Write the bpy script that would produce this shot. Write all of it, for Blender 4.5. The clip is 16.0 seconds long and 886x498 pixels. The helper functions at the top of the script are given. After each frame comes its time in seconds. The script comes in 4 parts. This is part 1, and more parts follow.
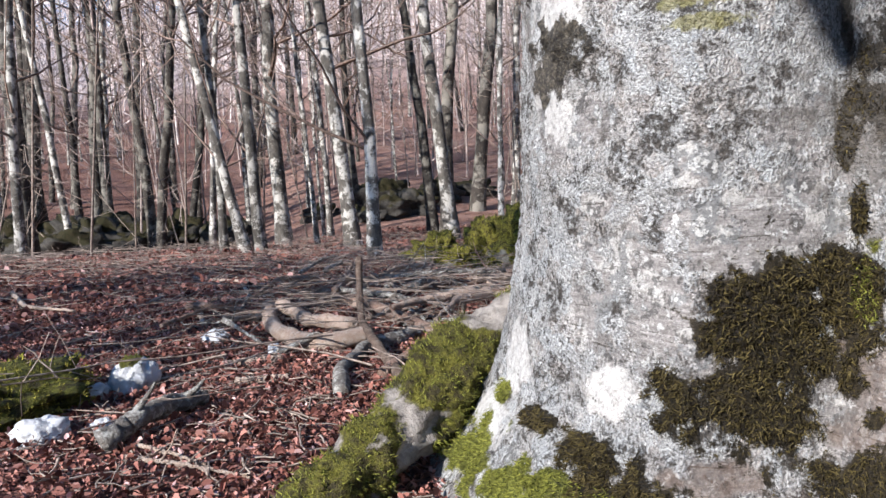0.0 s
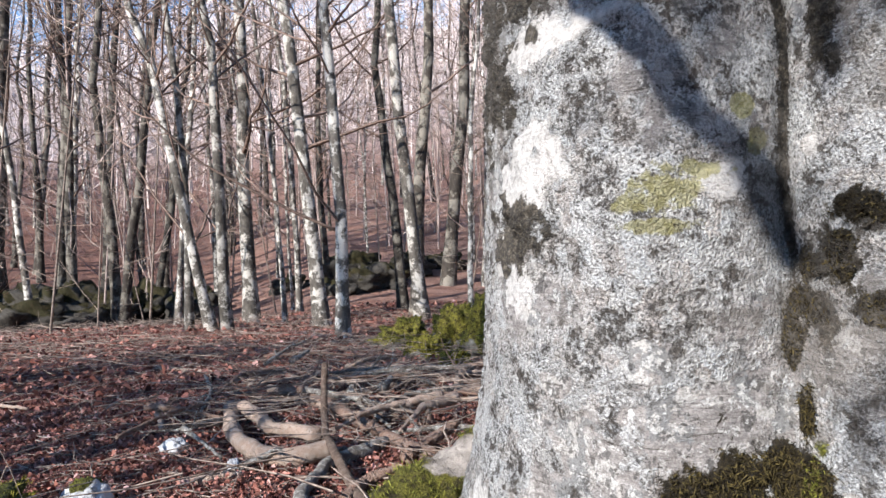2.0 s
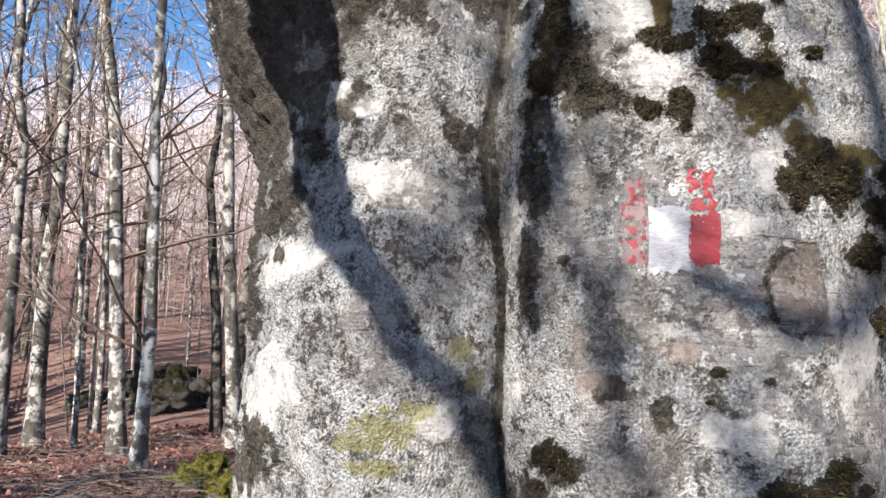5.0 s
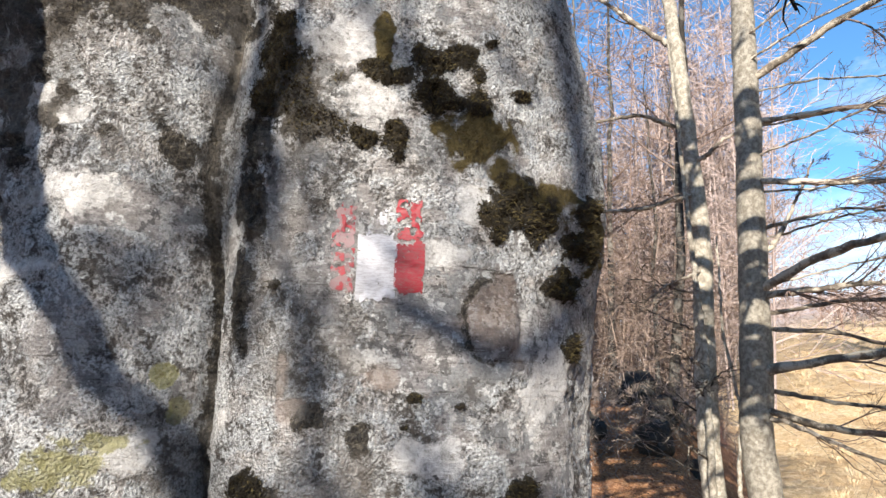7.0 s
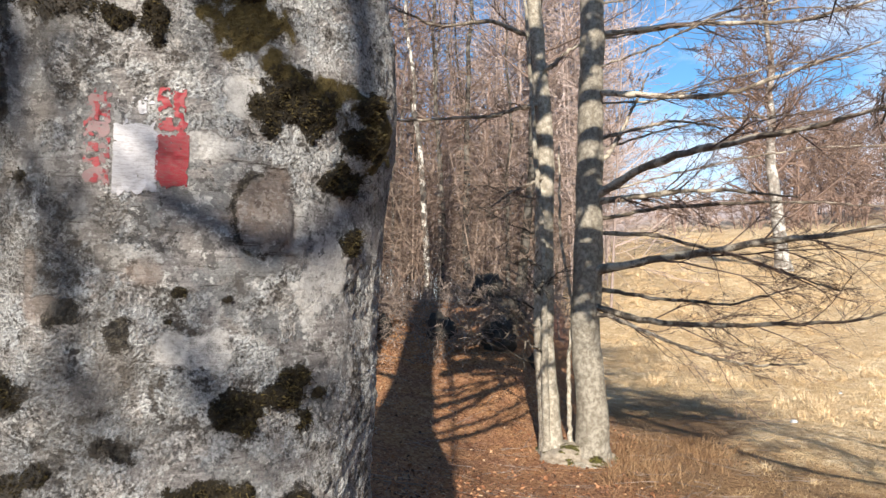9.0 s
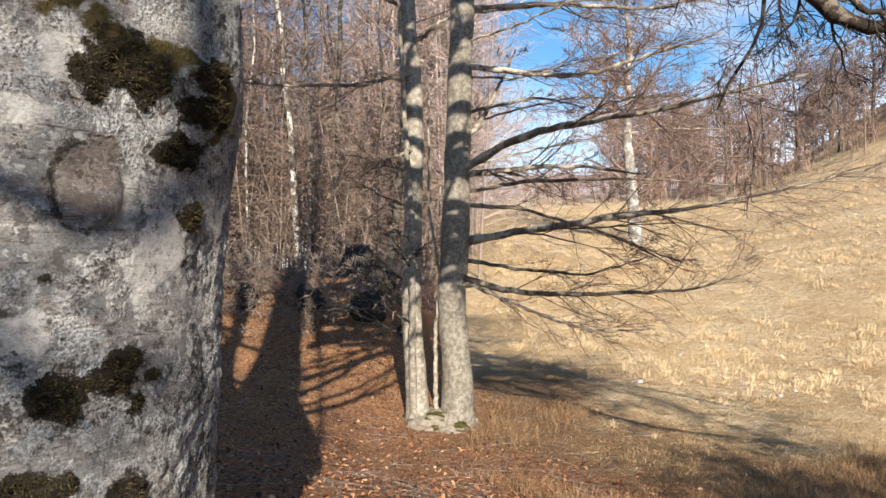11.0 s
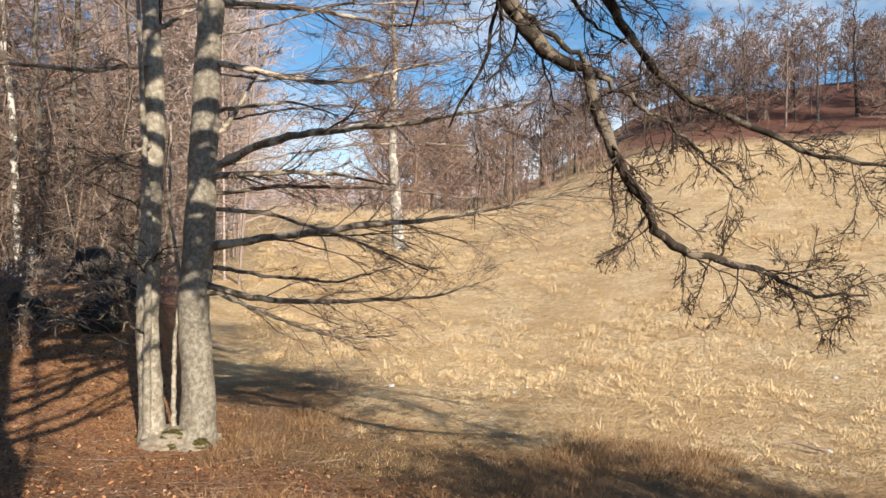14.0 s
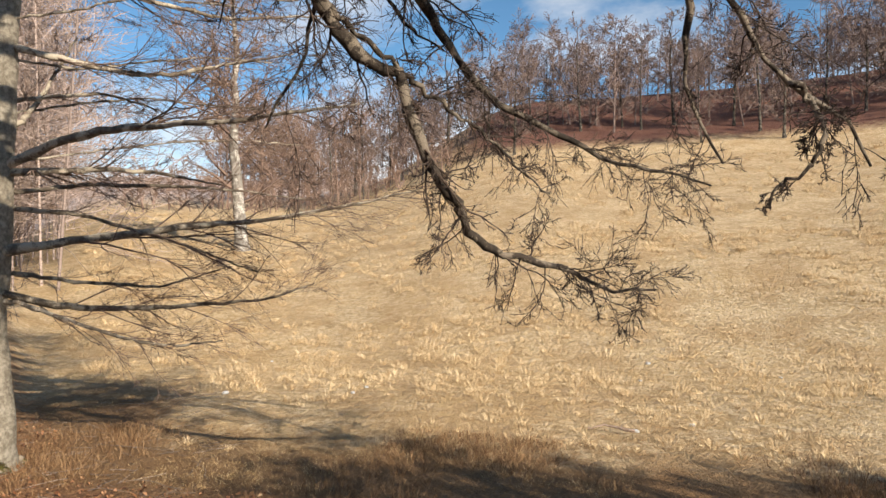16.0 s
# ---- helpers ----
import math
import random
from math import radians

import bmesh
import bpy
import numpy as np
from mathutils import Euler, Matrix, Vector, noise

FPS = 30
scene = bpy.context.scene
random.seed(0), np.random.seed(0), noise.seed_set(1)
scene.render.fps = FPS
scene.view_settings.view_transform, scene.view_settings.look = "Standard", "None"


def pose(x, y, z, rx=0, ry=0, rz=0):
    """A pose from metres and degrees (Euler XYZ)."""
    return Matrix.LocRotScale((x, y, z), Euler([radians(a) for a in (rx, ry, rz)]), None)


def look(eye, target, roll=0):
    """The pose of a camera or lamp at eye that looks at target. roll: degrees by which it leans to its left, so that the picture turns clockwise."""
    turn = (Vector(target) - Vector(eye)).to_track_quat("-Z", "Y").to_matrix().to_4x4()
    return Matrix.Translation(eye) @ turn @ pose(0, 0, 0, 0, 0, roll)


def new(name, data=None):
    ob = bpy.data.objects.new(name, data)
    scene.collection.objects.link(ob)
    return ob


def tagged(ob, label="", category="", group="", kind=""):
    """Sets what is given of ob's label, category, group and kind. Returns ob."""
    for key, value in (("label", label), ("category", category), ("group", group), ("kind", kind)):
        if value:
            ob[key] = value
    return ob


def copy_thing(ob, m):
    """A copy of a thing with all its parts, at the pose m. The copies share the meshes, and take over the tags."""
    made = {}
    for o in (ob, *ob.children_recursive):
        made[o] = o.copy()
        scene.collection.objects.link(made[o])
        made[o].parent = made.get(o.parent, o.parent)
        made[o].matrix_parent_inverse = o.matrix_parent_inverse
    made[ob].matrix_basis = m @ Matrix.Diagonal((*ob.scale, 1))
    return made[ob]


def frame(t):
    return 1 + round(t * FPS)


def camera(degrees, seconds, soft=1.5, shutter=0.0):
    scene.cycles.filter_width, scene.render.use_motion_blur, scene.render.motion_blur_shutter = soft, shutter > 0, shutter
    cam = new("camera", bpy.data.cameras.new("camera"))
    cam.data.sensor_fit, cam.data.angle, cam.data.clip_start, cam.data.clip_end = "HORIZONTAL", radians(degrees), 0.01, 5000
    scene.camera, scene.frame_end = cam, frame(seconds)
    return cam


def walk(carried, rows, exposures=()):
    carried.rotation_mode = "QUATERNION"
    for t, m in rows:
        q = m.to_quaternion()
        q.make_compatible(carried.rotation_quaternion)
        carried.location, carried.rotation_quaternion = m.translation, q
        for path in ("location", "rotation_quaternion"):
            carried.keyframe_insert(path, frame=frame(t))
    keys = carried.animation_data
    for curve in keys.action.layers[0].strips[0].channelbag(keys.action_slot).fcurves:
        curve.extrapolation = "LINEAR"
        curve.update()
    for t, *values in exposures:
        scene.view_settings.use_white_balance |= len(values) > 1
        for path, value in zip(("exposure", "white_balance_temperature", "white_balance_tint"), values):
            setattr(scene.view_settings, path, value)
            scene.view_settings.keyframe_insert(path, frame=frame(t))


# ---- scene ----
# The path: fitted rows of seconds, place, yaw, pitch, roll in the first camera's axes.
cam = camera(65.9, 16.0)
METRES, EYE, TILT, LEAN, TURN = 1.45, 0.75, -5.0, 1.5, 0.0
ROWS = [
    (0.0, 0.0, 0.0, 0.0, 0.0, 0.0, -0.0),
    (0.5, -0.005, -0.0064, 0.036, -0.67, 0.95, 0.47),
    (1.0, -0.0043, -0.0103, 0.0783, -1.46, 2.18, 0.46),
    (1.5, -0.0015, -0.0121, 0.1113, -1.9, 3.91, -0.97),
    (2.0, 0.0112, -0.0176, 0.1449, -2.44, 5.46, -0.75),
    (2.5, 0.025, -0.0216, 0.1848, -3.92, 7.71, -1.67),
    (3.0, 0.0308, -0.0278, 0.2203, -5.02, 10.15, -2.09),
    (5.5, 0.1675, -0.0873, 0.2982, -19.27, 15.65, -1.75),
    (6.0, 0.2003, -0.1005, 0.3067, -22.4, 16.16, -1.47),
    (6.5, 0.2406, -0.118, 0.3122, -26.18, 16.63, -0.94),
    (7.0, 0.2766, -0.1332, 0.3096, -29.27, 16.3, -0.27),
    (7.5, 0.3067, -0.1466, 0.3042, -32.3, 14.62, 0.56),
    (8.0, 0.3311, -0.1647, 0.2986, -35.26, 12.69, 1.0),
    (8.5, 0.351, -0.1864, 0.2928, -37.81, 9.9, 1.28),
    (11.0, 0.3879, -0.2249, 0.2988, -50.99, 5.41, 2.68),
    (11.5, 0.3995, -0.2315, 0.3041, -54.54, 5.49, 2.58),
    (12.0, 0.4041, -0.2336, 0.3066, -58.0, 6.02, 2.49),
    (12.5, 0.4169, -0.2433, 0.303, -60.94, 5.58, 2.53),
    (13.0, 0.4335, -0.2612, 0.2992, -64.61, 6.1, 2.74),
    (13.5, 0.4766, -0.3042, 0.308, -67.36, 5.77, 3.51),
    (14.0, 0.4899, -0.345, 0.3053, -70.15, 4.85, 3.48),
    (14.5, 0.4953, -0.3869, 0.3048, -72.92, 4.45, 4.06),
    (15.0, 0.498, -0.4233, 0.3044, -75.64, 4.16, 4.45),
    (15.5, 0.5008, -0.4655, 0.3059, -78.56, 4.08, 4.63),
    (16.0, 0.5115, -0.5086, 0.3078, -82.43, 3.84, 4.97),
]
EXPOSURES = [(0.0, 1.0, 5900, 13), (4.0, 1.15, 6150, 12), (5.6, 1.18, 6250, 12), (7.2, 1.06, 6400, 11), (8.5, 0.86, 6550, 11), (12.0, 0.68, 6800, 11), (16.0, 0.45, 7250, 12)]
walk(cam, [(t, pose(0, 0, EYE, TILT, LEAN, TURN) @ pose(METRES * x, METRES * y, METRES * z, 90 + pitch, roll, yaw)) for t, x, y, z, yaw, pitch, roll in ROWS], EXPOSURES)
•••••
Directive:
Pictures excluded, repeat exactly the lines from the top of the material through the line with "import numpy as np", including both of those lines.

Completed task:
Write the bpy script that would produce this shot. Write all of it, for Blender 4.5. The clip is 16.0 seconds long and 886x498 pixels. The helper functions at the top of the script are given. After each frame comes its time in seconds. The script comes in 4 parts. This is part 1, and more parts follow.
0.0 s
2.0 s
5.0 s
7.0 s
9.0 s
11.0 s
14.0 s
16.0 s
# ---- helpers ----
import math
import random
from math import radians

import bmesh
import bpy
import numpy as np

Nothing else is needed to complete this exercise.